Schirn Kunsthalle, Frankfurt am Main
Through January 6

Duane Hanson’s life-size mannequins, so convincing that at first they really seem alive, continue to amaze. His security guard and the cleaning lady could really be museum employees; two fat tourists could be visitors to the show.

This itinerant exhibition, here on the first leg of its tour, includes thirty-one pieces produced between 1965 and 1995. The American sculptor (1925-1996), who created his most important works between the ’60s and the ’80s, worked throughout his career with materials that deteriorated easily; for this reason, many German museums refused to grant loans for the show, and thus most of the exhibited work comes from private American collections.

The artist was typically drawn to the bored heroes of mundane existence and the petty bourgeoisie, like the characters in Old Couple on a Bench (1994) or the 1987 replica of a girl in bikini whose sole interest in life is getting a suntan.
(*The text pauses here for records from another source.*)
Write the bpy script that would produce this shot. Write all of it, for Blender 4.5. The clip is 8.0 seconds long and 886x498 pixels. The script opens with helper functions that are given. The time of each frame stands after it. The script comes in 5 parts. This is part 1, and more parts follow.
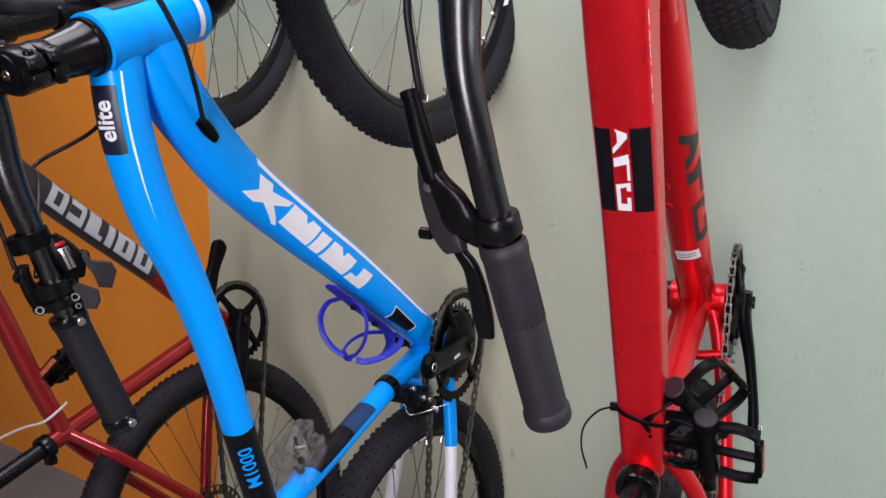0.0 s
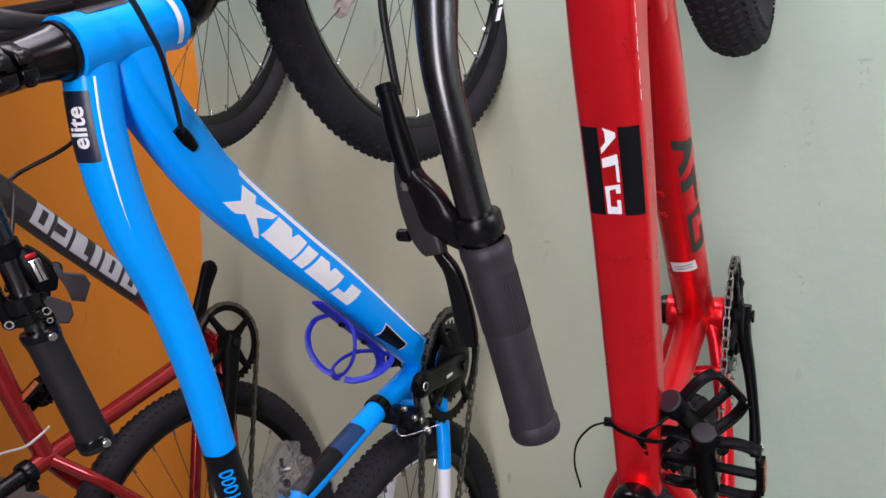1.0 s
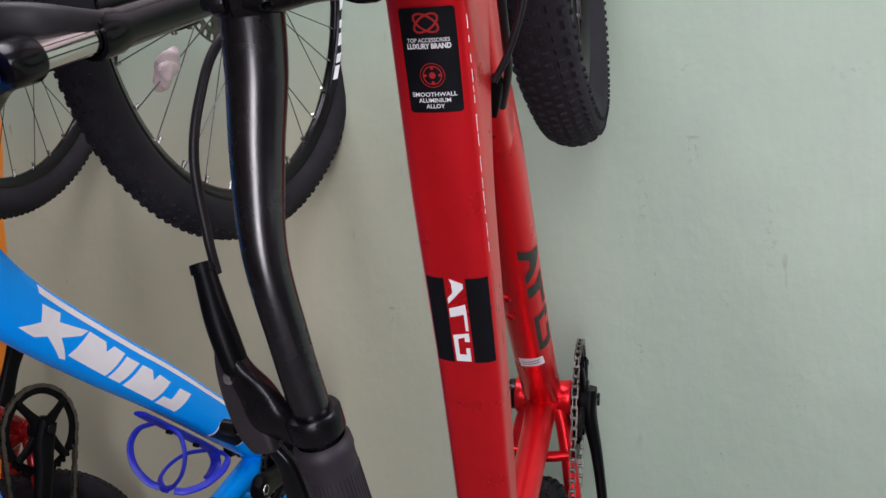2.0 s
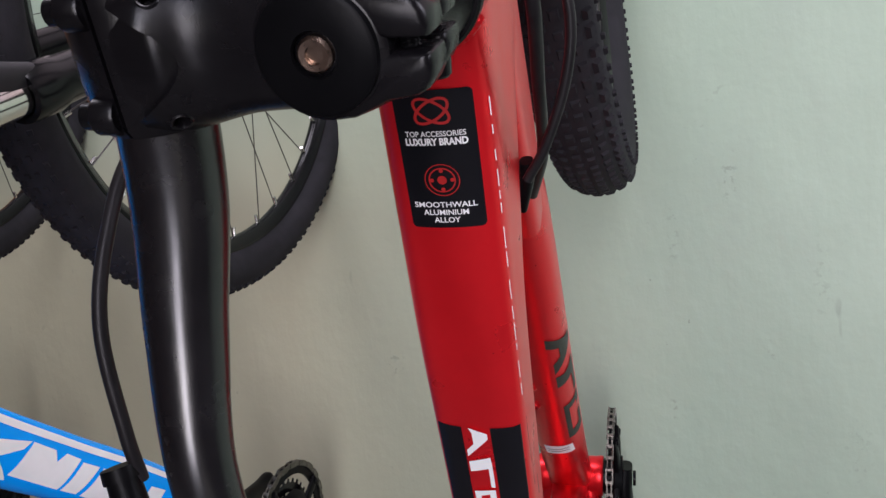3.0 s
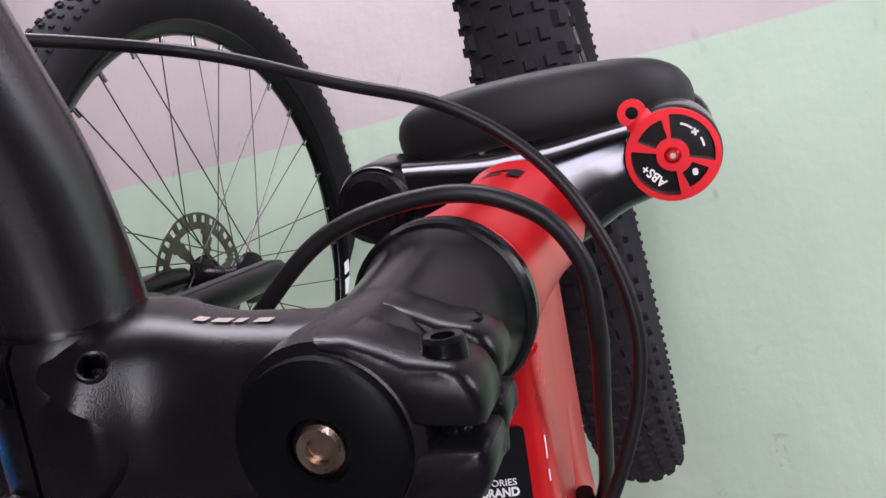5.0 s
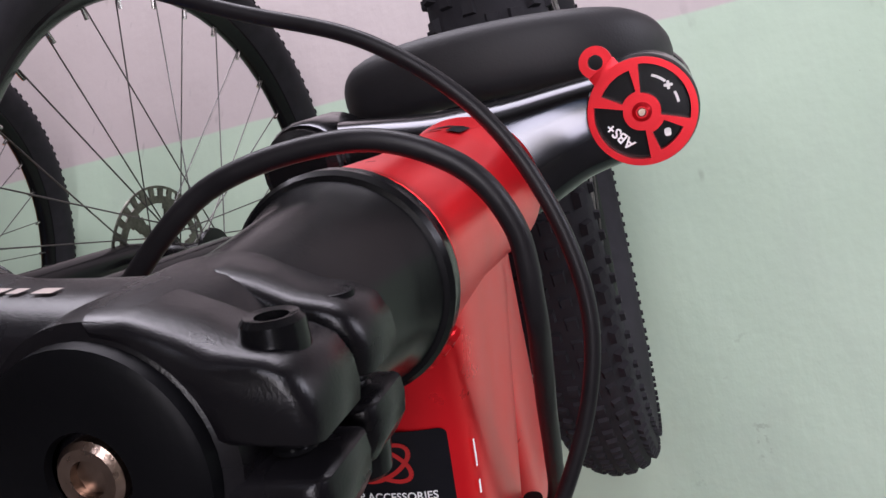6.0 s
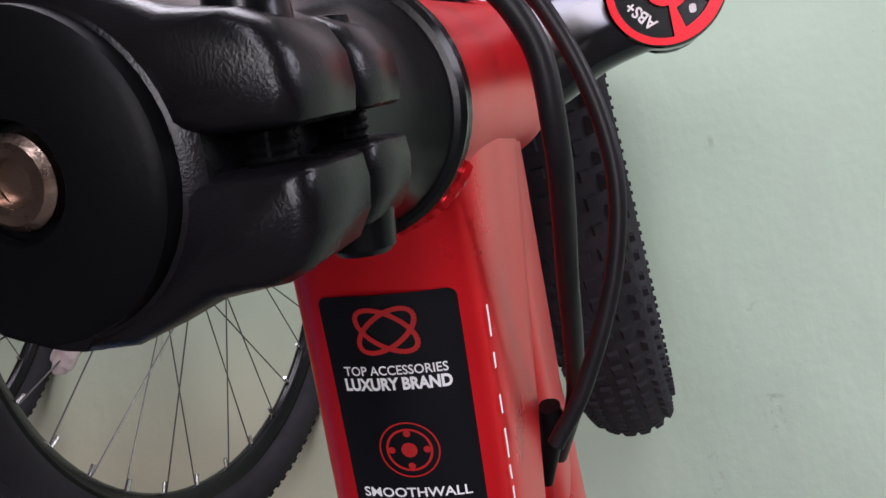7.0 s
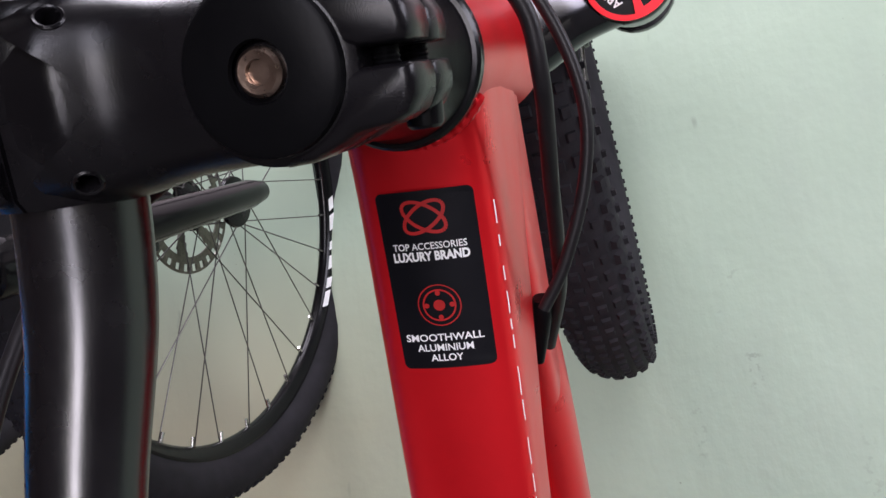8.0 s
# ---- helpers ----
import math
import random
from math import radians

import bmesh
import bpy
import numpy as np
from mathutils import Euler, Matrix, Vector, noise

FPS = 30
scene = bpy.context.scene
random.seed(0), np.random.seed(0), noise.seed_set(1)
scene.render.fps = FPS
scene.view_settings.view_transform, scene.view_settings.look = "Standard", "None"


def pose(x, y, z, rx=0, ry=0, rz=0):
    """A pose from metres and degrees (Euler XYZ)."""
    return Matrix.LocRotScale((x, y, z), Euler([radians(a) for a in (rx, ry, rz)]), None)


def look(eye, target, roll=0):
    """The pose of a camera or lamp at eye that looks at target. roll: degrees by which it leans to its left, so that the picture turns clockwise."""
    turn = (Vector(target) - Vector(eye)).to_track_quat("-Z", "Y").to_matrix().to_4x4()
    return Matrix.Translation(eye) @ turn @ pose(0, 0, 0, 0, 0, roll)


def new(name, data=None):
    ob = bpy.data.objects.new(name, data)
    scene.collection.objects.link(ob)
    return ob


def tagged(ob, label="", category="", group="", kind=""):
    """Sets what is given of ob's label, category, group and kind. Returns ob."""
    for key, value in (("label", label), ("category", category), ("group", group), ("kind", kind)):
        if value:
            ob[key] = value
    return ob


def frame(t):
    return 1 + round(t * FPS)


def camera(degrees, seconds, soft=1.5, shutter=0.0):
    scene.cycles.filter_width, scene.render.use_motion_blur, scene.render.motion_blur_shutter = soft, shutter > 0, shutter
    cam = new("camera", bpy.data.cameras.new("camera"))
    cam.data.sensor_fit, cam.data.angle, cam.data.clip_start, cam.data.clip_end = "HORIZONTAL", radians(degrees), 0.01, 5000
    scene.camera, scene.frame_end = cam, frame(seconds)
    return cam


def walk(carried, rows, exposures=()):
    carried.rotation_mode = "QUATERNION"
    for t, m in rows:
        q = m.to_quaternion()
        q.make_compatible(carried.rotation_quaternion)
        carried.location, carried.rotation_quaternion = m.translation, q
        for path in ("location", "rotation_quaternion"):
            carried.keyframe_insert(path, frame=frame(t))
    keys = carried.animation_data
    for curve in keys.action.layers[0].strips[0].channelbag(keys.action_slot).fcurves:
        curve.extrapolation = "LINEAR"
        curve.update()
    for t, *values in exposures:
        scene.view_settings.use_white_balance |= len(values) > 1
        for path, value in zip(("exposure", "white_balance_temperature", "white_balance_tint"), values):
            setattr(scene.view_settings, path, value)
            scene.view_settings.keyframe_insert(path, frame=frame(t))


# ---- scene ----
cam = camera(58.2, 8.0)
PATH = [
    (0, (0.304, -1.324, 1.006), (-0.888, 0.267, 0.787), 0.1),
    (0.5, (0.306, -1.304, 0.993), (-0.94, 0.251, 0.816), -0.2),
    (1, (0.3, -1.295, 0.987), (-0.897, 0.3, 0.835), -0.3),
    (1.1, (0.297, -1.297, 0.986), (-0.83, 0.349, 0.841), -0.5),
    (1.3, (0.293, -1.293, 0.991), (-0.691, 0.443, 0.856), -0.4),
    (1.5, (0.296, -1.279, 1.022), (-0.609, 0.499, 0.882), -0.2),
    (1.7, (0.287, -1.264, 1.053), (-0.589, 0.529, 0.915), -0.3),
    (2.8, (0.225, -1.148, 1.14), (-0.649, 0.646, 1.009), -2.4),
    (3, (0.207, -1.118, 1.151), (-0.664, 0.677, 1.012), -2.5),
    (3.5, (0.189, -1.087, 1.182), (-0.689, 0.705, 1.05), -3.3),
    (4, (0.181, -1.07, 1.197), (-0.725, 0.71, 1.093), -3.6),
    (4.2, (0.18, -1.07, 1.196), (-0.727, 0.713, 1.216), -3.6),
    (4.3, (0.178, -1.07, 1.194), (-0.713, 0.714, 1.337), -3.7),
    (4.5, (0.176, -1.069, 1.188), (-0.696, 0.693, 1.55), -3.6),
    (4.7, (0.174, -1.069, 1.187), (-0.681, 0.678, 1.654), -3.5),
    (5.8, (0.176, -1.028, 1.197), (-0.673, 0.731, 1.627), -3.5),
    (6, (0.173, -1.017, 1.193), (-0.665, 0.75, 1.613), -2.9),
    (6.5, (0.165, -1.002, 1.176), (-0.677, 0.763, 1.596), -3.1),
    (7, (0.158, -0.993, 1.163), (-0.687, 0.771, 1.581), -3.3),
    (7.5, (0.161, -1.005, 1.15), (-0.688, 0.76, 1.556), -3.4),
    (8, (0.18, -1.059, 1.121), (-0.663, 0.709, 1.527), -3.7),
]
walk(cam, [(t, look(eye, target, roll)) for t, eye, target, roll in PATH],
     [(0, 2.55), (1.0, 2.52), (1.7, 2.19), (3, 2.27), (4, 2.38), (4.6, 2.39), (6, 2.24), (7, 2.19), (8, 2.38)])

# ---- light and air ----
world = bpy.data.worlds.new("world")
scene.world = world
world.use_nodes = True
wn = world.node_tree.nodes
sky = wn.new("ShaderNodeTexSky")
sky.sky_type, sky.sun_disc = 'NISHITA', False
sky.sun_elevation, sky.sun_rotation = radians(53), radians(35.5)
world.node_tree.links.new(sky.outputs["Color"], wn["Background"].inputs["Color"])
wn["Background"].inputs["Strength"].default_value = 0.05


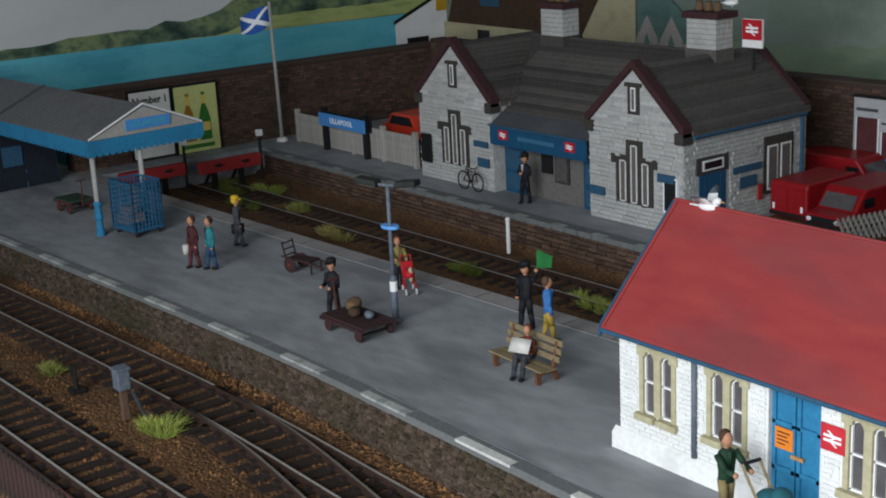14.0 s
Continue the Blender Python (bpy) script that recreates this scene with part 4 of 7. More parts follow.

Even if their bodies are wellrounded, their spirits seem to be overwhelmed by a tired and desperate anguish.

The figures are nearly always melancholic and dull, their blank gaze is fixed on oblivion, and they seem vacant of any interest in life whatsoever. Hanson’s average joes, tragicomic and good-natured caricatures of the American Way, are conceived with empathy. Moreover, as the artist himself stated, “It’s the human dimension that interests me—the fatigue, a little frustration, the denial. I think that a certain beauty can be found in all of these things.”

Hanson did not only realize caricatures of the common man, however. The first phase of his activity was actually characterized by a detached social criticism, an example of which is Gangland Victim (1967), which reproduced, life-size, a man murdered by drowning, his legs and arms mutilated and a stone tied around his neck.

Hanson did not intend merely to trick the observer or mimic reality with his pieces but, by means of their interpretation, to render the truth even more intensely. This concept is made explicit in the show’s title: More than Reality.